Archive for the 'Candidates' Category

Barack Obama and global warming

Thursday, April 17th, 2008

During my spring break, I was flipping through the channels when I just so happened to stumble across Barack Obama on “The View”.  Whoopi Goldberg asked him what the first three things he would do if elected president.  

The obvious first answer was to “…responsibly and honorably begin a withdrawal from Iraq…” That response was followed by “…give every American health care”. As important as those are, they didn’t really interest me. However, his third response made me like him even more than I already did. Obama said “The third thing is I really think we have to deal with our energy crisis. Everybody’s personal crisis is $4 a gallon gas which is maybe coming up this summer. So for us to say we’re going to deal with climate change and cap the emission of greenhouse gases and raise fuel efficiency standards and invest in solar and wind and bio-diesel, it’s a three-for. That’s the only way we can drive gas prices down over the long-term. It’s the only way that we’re going to deal with global warming.”  

To me, that topic is very important. As a member of S.P.A.R.E. [students for protecting and restoring the environment] at my school, I would like our president to understand and agree with what I believe in.
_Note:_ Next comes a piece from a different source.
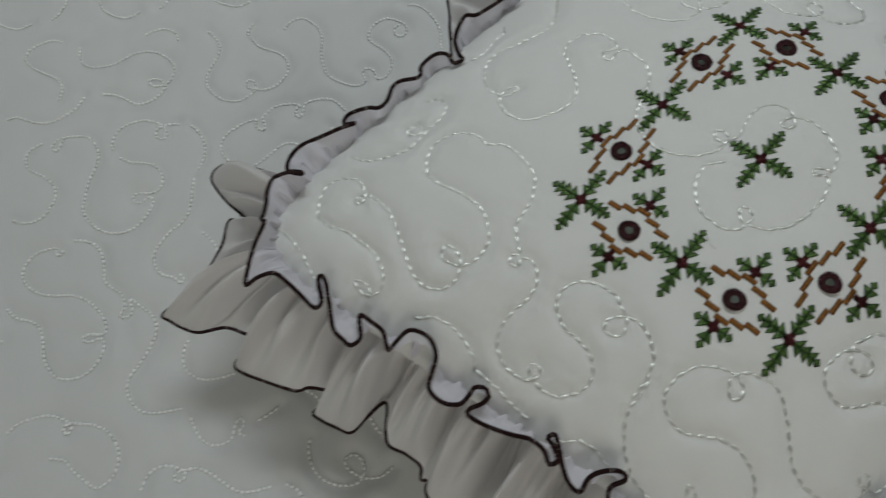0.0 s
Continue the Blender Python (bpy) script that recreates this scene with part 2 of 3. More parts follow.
def bend(u, v):
    """How far the outline's rounding reaches in from the rim."""
    return 1 + (rounding(u, v) - 1) * np.clip(np.maximum(abs(u), abs(v)), 0, 1)**6


def from_plan(x, y):
    x, y = np.asarray(x, float), np.asarray(y, float)
    u, v = np.zeros_like(x), np.zeros_like(x)
    for _ in range(10):
        p = to_plan(u, v) - np.stack([x, y], -1)
        du = (np.stack([v - 1, 1 - v, 1 + v, -1 - v], -1) / 4) @ CORNERS
        dv = (np.stack([u - 1, -1 - u, 1 + u, 1 - u], -1) / 4) @ CORNERS
        det = du[..., 0] * dv[..., 1] - du[..., 1] * dv[..., 0]
        u = u - (p[..., 0] * dv[..., 1] - p[..., 1] * dv[..., 0]) / det
        v = v - (du[..., 0] * p[..., 1] - du[..., 1] * p[..., 0]) / det
    return u, v


def dome(s, t):
    return np.clip(1 - abs(s)**2.6, 0, 1)**0.7 * np.clip(1 - abs(t)**2.6, 0, 1)**0.7


def plain_top(x, y):
    u, v = from_plan(x, y)
    g = bend(u, v)
    lean = (0.06 * x - 0.035 * y) * np.exp(-(x**2 + y**2) / 0.0169)
    return SEAM + CROWN * dome(np.clip(u / g, -1, 1), np.clip(v / g, -1, 1)) + lean


class Field:
    """The distance to the nearest quilting stitch, on a raster."""

    def __init__(self, x0, y0, x1, y1, cell, reach):
        self.x0, self.y0, self.cell, self.reach = x0, y0, cell, reach
        self.d = np.full((int((y1 - y0) / cell) + 2, int((x1 - x0) / cell) + 2), reach)

    def mark(self, x, y):
        k = int(self.reach / self.cell) + 1
        i, j = int((y - self.y0) / self.cell), int((x - self.x0) / self.cell)
        i0, i1, j0, j1 = max(i - k, 0), min(i + k + 2, self.d.shape[0]), max(j - k, 0), min(j + k + 2, self.d.shape[1])
        if i0 >= i1 or j0 >= j1:
            return
        yy = self.y0 + np.arange(i0, i1)[:, None] * self.cell - y
        xx = self.x0 + np.arange(j0, j1)[None] * self.cell - x
        self.d[i0:i1, j0:j1] = np.minimum(self.d[i0:i1, j0:j1], np.hypot(xx, yy))

    def at(self, x, y):
        fx = np.clip((x - self.x0) / self.cell, 0, self.d.shape[1] - 1.001)
        fy = np.clip((y - self.y0) / self.cell, 0, self.d.shape[0] - 1.001)
        j, i = fx.astype(int), fy.astype(int)
        a, b, d = fx - j, fy - i, self.d
        return (d[i, j] * (1 - a) + d[i, j + 1] * a) * (1 - b) + (d[i + 1, j] * (1 - a) + d[i + 1, j + 1] * a) * b


RUNS = []


def quilt_run(points):
    """One run of the meandering quilting, in millimetres on the cushion's plan."""
    RUNS.append(spline(np.array(points) / 1000, 0.001))


quilt_run([(-162, 55), (-166, 64), (-174, 70), (-184, 72), (-194, 70), (-200, 63), (-204, 52), (-203, 44), (-196, 35), (-188, 28), (-179, 18), (-173, 8), (-172, -3), (-173, -11), (-178, -18), (-186, -22), (-192, -23), (-199, -19), (-204, -14), (-204, -9), (-200, -7), (-195, -10), (-193, -16), (-193, -22), (-196, -28), (-202, -32), (-209, -32), (-218, -28), (-224, -18), (-226, -10), (-228, 3), (-230, 17), (-234, 30), (-240, 39), (-246, 46)])
quilt_run([(-246, 46), (-253, 47), (-256, 46), (-255, 42), (-250, 40), (-248, 44), (-248, 52), (-251, 60), (-258, 65), (-266, 67), (-275, 65), (-280, 58), (-283, 48), (-282, 41), (-274, 31), (-263, 23), (-254, 12), (-248, 5), (-244, -7), (-244, -17), (-250, -23), (-256, -22), (-261, -17), (-264, -12), (-262, -9), (-258, -12), (-254, -18), (-254, -22)])
quilt_run([(-162, 55), (-156, 54), (-149, 50), (-144, 42), (-140, 33), (-137, 24), (-139, 15), (-143, 6), (-148, 1), (-154, -5), (-156, -11), (-156, -20), (-156, -25), (-160, -24), (-164, -26), (-163, -31), (-159, -32), (-156, -29), (-154, -26), (-150, -31), (-148, -39), (-150, -45), (-156, -52), (-167, -57), (-174, -62), (-179, -69), (-180, -74), (-179, -82), (-175, -90), (-168, -96), (-163, -98), (-158, -96), (-157, -92), (-159, -88), (-164, -90), (-165, -95), (-162, -99)])
quilt_run([(-162, -99), (-157, -106), (-151, -110), (-143, -111), (-135, -110), (-129, -105), (-127, -98), (-128, -90), (-132, -83), (-139, -74), (-141, -65), (-141, -58), (-137, -53), (-131, -50), (-123, -50), (-116, -53), (-110, -58), (-106, -64), (-104, -71), (-104, -76), (-108, -75), (-115, -75), (-117, -80), (-114, -85), (-108, -86), (-104, -81), (-103, -76), (-98, -80), (-94, -86), (-93, -94), (-93, -101), (-96, -108), (-102, -115), (-110, -121)])
quilt_run([(-98, -113), (-105, -120), (-113, -127), (-117, -136), (-119, -148), (-118, -157), (-115, -167), (-108, -176), (-100, -181), (-92, -183), (-86, -182), (-85, -176), (-87, -171), (-90, -173), (-90, -177), (-88, -182), (-83, -189), (-76, -194), (-67, -194), (-59, -190), (-54, -184), (-52, -176), (-54, -168), (-57, -161), (-65, -153), (-73, -149), (-83, -146), (-90, -140), (-93, -131), (-92, -123), (-86, -117), (-78, -113), (-68, -112), (-60, -115), (-54, -118)])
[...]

My peers and I feel Obama represents us, and will help increase the amount of teenage interest in politics.

Crossroads of History

Thursday, October 11th, 2007

As a nation, the number 80 seems to be a peculiar feature of our republic.  It was approximately 80 years ago that the nation voted overwhelmingly for FD Roosevelt, for change in the face of the Great Depression.  80 years before that, there was Lincoln, and 80 years before that- George Washington.

Friends, we are at a crossroads of history.  Now, as the 80th year approaches and history confronts us once more, we are left with a deceptively simple choice.  There is a feeling I have that this election will determine the course of history and may be the single factor that either restores or destroys the falling opinions of the US abroad.  As it is, the best man for the job may be Barack Obama. 
For what this nation is, or rather, for what “President” Bush has let this nation become, we need somebody new.  We are embroiled in not one, but two wars, while our reputation worldwide has fallen to incredible lows.  TIME Magazine had a story about worldwide polls asking which nations people believed had a better government.  Of the nations, the majority of people believe that the Kremlin is a better government that the White House!  This reflects very poorly upon us as a nation, and we need someone to restore our reputation.  The politicians have done little to stop this.  For them all that matters is making money, but Obama is different.  Barack has refused to take money from lobbyists, meaning that his capital is much smaller than the other candidates, but also that he is not burdened by special interests.  In one sense, you might say that Obama’s sole special interest is the American people.  Now THAT is a revolutionary statement for a politician. 
And the war?  Even in 2002, Obama was a stalwart opponent of the invasion of Iraq.  No other candidate can claim anything similar.  We cannot say that Bush lied, because the intelligence that the war was based on turned out to be false.  MI-6, FSB, the Mossad, and various other intelligence agencies all had the same information.  But when Congress nearly unanimously supported the war, Obama stood among a small contingent of those who were opposed to the war no matter what the CIA told us.  History has vindicated Obama, perhaps in a subtle means of drawing our attention to him.  Obama remains among the few candidates who are committed to a complete withdrawal because he, unlike Hillary, unlike McCain, unlike Giuliani. 

We are at a crossroads of history.  Now, like every 80 years before, we have the opportunity to directly change the course of our nation.  The chance may not come again in our lifetimes, but now we have the opportunity to make there be another chance.  Therefore, not only for myself and for America, but for the world.  I will be voting Obama, and I invite everyone to join me.  The best politician is not a politician.